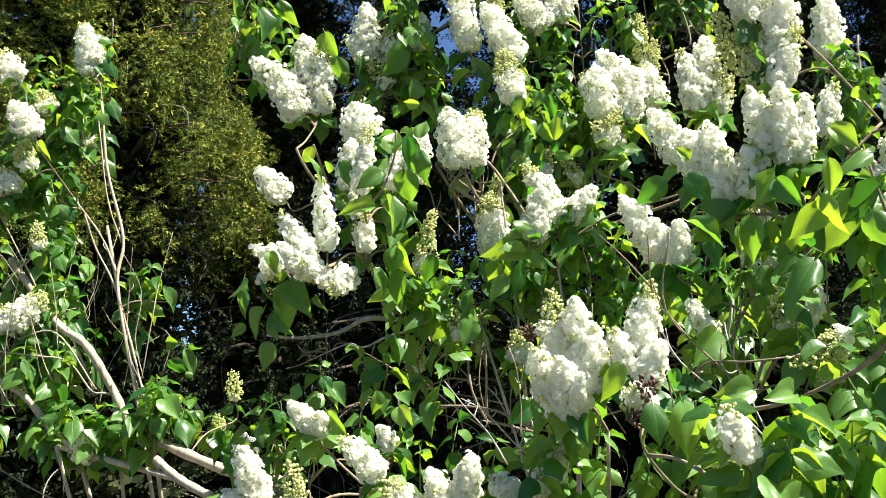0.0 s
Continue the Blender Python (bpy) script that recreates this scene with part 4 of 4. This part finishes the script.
thicket(lilac, 3, (0.247, 3.113, 1.290), (0.35, 0.12, 0.05), 0.5)
thicket(lilac, 4, (0.081, 3.261, 1.347), (0.12, 0.1, 0.05), 0.5)
thicket(lilac, 8, (0.134, 3.375, 1.999), (0.12, 0.08, 0.05), 0.28)
thicket(lilac, 6, (0.746, 3.753, 2.428), (0.3, 0.1, 0.1), 0.5)
thicket(lilac, 3, (0.332, 2.312, 1.314), (0.25, 0.1, 0.05), 0.3)
thicket(lilac, 8, (0.725, 2.301, 1.281), (0.25, 0.1, 0.05), 0.35)
thicket(lilac, 7, (0.220, 2.850, 1.220), (0.26, 0.12, 0.05), 0.20, 0.7, BARK)
thicket(lilac, 7, (0.950, 2.050, 1.280), (0.30, 0.10, 0.05), 0.28, 0.7, BARK)
thicket(lilac, 4, (1.198, 2.183, 1.831), (0.05, 0.05, 0.02), 0.2)

# ---- the farther lilac ----
far_lilac = tagged(empty("lilac_bush", (0, 0, 0)), "sparse lilac bush with bare grey stems and few white flowers", "shrub", "lilac bushes")
tops = [np.array(p) for p in (
    (-1.243, 4.312, 1.274),
    (-1.449, 4.400, 1.519),
    (-1.849, 4.480, 1.935),
    (-1.554, 4.561, 2.259),
    (-1.615, 4.215, 1.260),
)]
for i, h in enumerate(tops):
    g = np.array([-1.25 + 0.15 * math.cos(2.4 * i), 4.5 + 0.15 * math.sin(2.4 * i), -0.03])
    branch(far_lilac, 0.012, 0.008, g, g * 0.6 + h * 0.4 + np.array([0, 0.05, 0.05]), h)
branch(far_lilac, 0.026, 0.016, (-0.66, 4.15, 1.088), (-0.875, 4.2, 1.14), (-1.169, 4.3, 1.25), (-1.341, 4.36, 1.327), (-1.463, 4.42, 1.51), (-1.595, 4.44, 1.70), (-1.733, 4.46, 1.80), (-1.999, 4.57, 2.107))
branch(far_lilac, 0.021, 0.018, (-0.946, 4.16, 1.042), (-1.089, 4.2, 1.114), (-1.211, 4.25, 1.199))
branch(far_lilac, 0.015, 0.012, (-1.089, 4.2, 1.114), (-1.287, 4.26, 1.162), (-1.476, 4.28, 1.213), (-1.648, 4.3, 1.258))
branch(far_lilac, 0.017, 0.013, (-1.476, 4.28, 1.213), (-1.648, 4.31, 1.30), (-1.802, 4.34, 1.463), (-1.929, 4.36, 1.536), (-2.15, 4.40, 1.62))
branch(far_lilac, 0.0086, 0.0065, (-1.218, 4.313, 1.262), (-1.365, 4.450, 1.519), (-1.449, 4.484, 1.826), (-1.486, 4.524, 2.018), (-1.479, 4.564, 2.204), (-1.576, 4.596, 2.539), (-1.626, 4.628, 2.885))
branch(far_lilac, 0.0058, 0.0036, (-1.486, 4.524, 2.018), (-1.579, 4.564, 2.206), (-1.716, 4.555, 2.395))
branch(far_lilac, 0.0065, 0.0043, (-1.257, 4.361, 1.297), (-1.409, 4.489, 1.723), (-1.506, 4.526, 1.987), (-1.605, 4.567, 2.153), (-1.661, 4.559, 2.314))
branch(far_lilac, 0.005, 0.0036, (-1.548, 4.402, 1.496), (-1.650, 4.396, 1.621), (-1.801, 4.395, 1.649), (-2.001, 4.394, 1.677))
branch(far_lilac, 0.0043, 0.0029, (-1.523, 4.402, 1.496), (-1.703, 4.389, 1.746), (-1.878, 4.391, 1.724))
branch(far_lilac, 0.0043, 0.0029, (-1.850, 4.477, 1.987), (-2.014, 4.461, 2.300))
branch(far_lilac, 0.0036, 0.0029, (-1.486, 4.565, 2.178), (-1.556, 4.554, 2.392), (-1.620, 4.585, 2.759))
branch(far_lilac, 0.0058, 0.0043, (-1.672, 4.438, 1.775), (-1.593, 4.447, 1.597), (-1.536, 4.402, 1.496))
leaf(far_lilac, (-1.177, 4.597, 1.571), (-1.145, 4.598, 1.544), 0.078, 0)
leaf(far_lilac, (-1.262, 4.905, 1.691), (-1.204, 4.912, 1.557), 0.070, 0)
leaf(far_lilac, (-1.317, 4.953, 1.735), (-1.405, 4.954, 1.743), 0.071, 20)
leaf(far_lilac, (-1.387, 5.006, 1.699), (-1.413, 5.008, 1.659), 0.060, 0)
leaf(far_lilac, (-1.244, 4.904, 1.711), (-1.176, 4.905, 1.693), 0.059, -30)
leaf(far_lilac, (-1.370, 4.591, 1.960), (-1.419, 4.594, 1.914), 0.047, 0)
leaf(far_lilac, (-1.351, 4.591, 1.952), (-1.286, 4.593, 1.908), 0.047, 20)
leaf(far_lilac, (-1.371, 4.596, 1.870), (-1.420, 4.598, 1.832), 0.054, 10)
leaf(far_lilac, (-1.336, 4.596, 1.871), (-1.289, 4.598, 1.827), 0.054, -20)
leaf(far_lilac, (-1.418, 4.574, 2.018), (-1.430, 4.578, 1.939), 0.063, 0)
leaf(far_lilac, (-1.378, 4.575, 1.991), (-1.298, 4.579, 1.911), 0.068, 20)
leaf(far_lilac, (-1.443, 4.579, 1.913), (-1.481, 4.584, 1.835), 0.079, 0)
leaf(far_lilac, (-1.377, 4.580, 1.899), (-1.297, 4.582, 1.845), 0.068, -20)
leaf(far_lilac, (-1.255, 4.594, 1.624), (-1.177, 4.597, 1.571), 0.078, 20)
panicle(far_lilac, (-1.671, 4.618, 3.082), (-1.730, 4.607, 3.281), 0.0633, 0.9, 1)
panicle(far_lilac, (-1.684, 4.621, 3.026), (-1.741, 4.615, 3.140), 0.0495, 0.9, 1)
panicle(far_lilac, (-1.827, 4.342, 2.638), (-1.920, 4.304, 2.787), 0.0843, 1, 1)
panicle(far_lilac, (-1.954, 4.426, 2.935), (-2.063, 4.420, 3.072), 0.0789, 0.7, 1)
panicle(far_lilac, (-1.806, 4.434, 2.786), (-1.847, 4.429, 2.880), 0.0524, 0.3, 1)
panicle(far_lilac, (-1.711, 4.741, 2.662), (-1.742, 4.734, 2.790), 0.0473, 1, 1)
panicle(far_lilac, (-1.890, 4.449, 2.508), (-1.919, 4.442, 2.641), 0.0521, 0.2, 1)
panicle(far_lilac, (-1.965, 4.455, 2.404), (-2.007, 4.450, 2.510), 0.0649, 0.7, 1)
panicle(far_lilac, (-1.828, 4.469, 2.141), (-1.844, 4.462, 2.258), 0.0387, 0.2, 1)
panicle(far_lilac, (-1.904, 4.388, 1.787), (-1.758, 4.380, 1.922), 0.0751, 0.7, 1)
panicle(far_lilac, (-1.953, 4.390, 1.750), (-1.907, 4.383, 1.875), 0.0625, 0.7, 1)
panicle(far_lilac, (-1.531, 4.318, 1.196), (-1.523, 4.281, 1.315), 0.0627, 0.9, 1)
panicle(far_lilac, (-0.961, 4.646, 1.444), (-0.973, 4.639, 1.577), 0.0358, 0.1, 1)
panicle(far_lilac, (-1.031, 4.611, 1.299), (-1.024, 4.606, 1.375), 0.0337, 0.1, 1)
panicle(far_lilac, (-1.023, 4.625, 1.286), (-1.045, 4.621, 1.364), 0.0246, 0.3, 1)
panicle(far_lilac, (-0.795, 4.127, 1.199), (-0.824, 4.092, 1.300), 0.0518, 1, 1)
leafy(far_lilac, 15, (-1.842, 4.493, 1.680), (0.22, 0.12, 0.15), 0.1, 3)
leafy(far_lilac, 20, (-1.787, 4.573, 2.051), (0.12, 0.1, 0.25), 0.094, 3)
leafy(far_lilac, 4, (-1.365, 4.576, 1.964), (0.08, 0.08, 0.12), 0.094, 3)
leafy(far_lilac, 14, (-1.221, 4.302, 1.465), (0.15, 0.1, 0.08), 0.1, 2)
leafy(far_lilac, 38, (-1.948, 4.643, 2.640), (0.2, 0.15, 0.5), 0.094, 3)
leafy(far_lilac, 32, (-1.553, 4.358, 1.374), (0.32, 0.12, 0.09), 0.1, 2)
leafy(far_lilac, 18, (-1.774, 4.722, 3.004), (0.12, 0.1, 0.28), 0.094, 3)
leafy(far_lilac, 5, (-1.071, 4.609, 1.338), (0.1, 0.1, 0.1), 0.1, 2)
thicket(far_lilac, 6, (-1.532, 4.502, 1.498), (0.25, 0.15, 0.1), 0.7)
thicket(far_lilac, 22, (-1.892, 4.454, 1.478), (0.25, 0.15, 0.1), 0.55)

for bush in (lilac, far_lilac):
    child("foliage", leaf_rest[bush.name].mesh("foliage", LEAF), bush, "dense heart-shaped green leaves", "stuff")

────────

== Exercise goal ==
Restate the data word for word from its first line through the line with "0.05, 0.02), 0.2)", leaving out any picture along the way.

== Answer to the task ==
0.0 s
Continue the Blender Python (bpy) script that recreates this scene with part 4 of 4. This part finishes the script.
thicket(lilac, 3, (0.247, 3.113, 1.290), (0.35, 0.12, 0.05), 0.5)
thicket(lilac, 4, (0.081, 3.261, 1.347), (0.12, 0.1, 0.05), 0.5)
thicket(lilac, 8, (0.134, 3.375, 1.999), (0.12, 0.08, 0.05), 0.28)
thicket(lilac, 6, (0.746, 3.753, 2.428), (0.3, 0.1, 0.1), 0.5)
thicket(lilac, 3, (0.332, 2.312, 1.314), (0.25, 0.1, 0.05), 0.3)
thicket(lilac, 8, (0.725, 2.301, 1.281), (0.25, 0.1, 0.05), 0.35)
thicket(lilac, 7, (0.220, 2.850, 1.220), (0.26, 0.12, 0.05), 0.20, 0.7, BARK)
thicket(lilac, 7, (0.950, 2.050, 1.280), (0.30, 0.10, 0.05), 0.28, 0.7, BARK)
thicket(lilac, 4, (1.198, 2.183, 1.831), (0.05, 0.05, 0.02), 0.2)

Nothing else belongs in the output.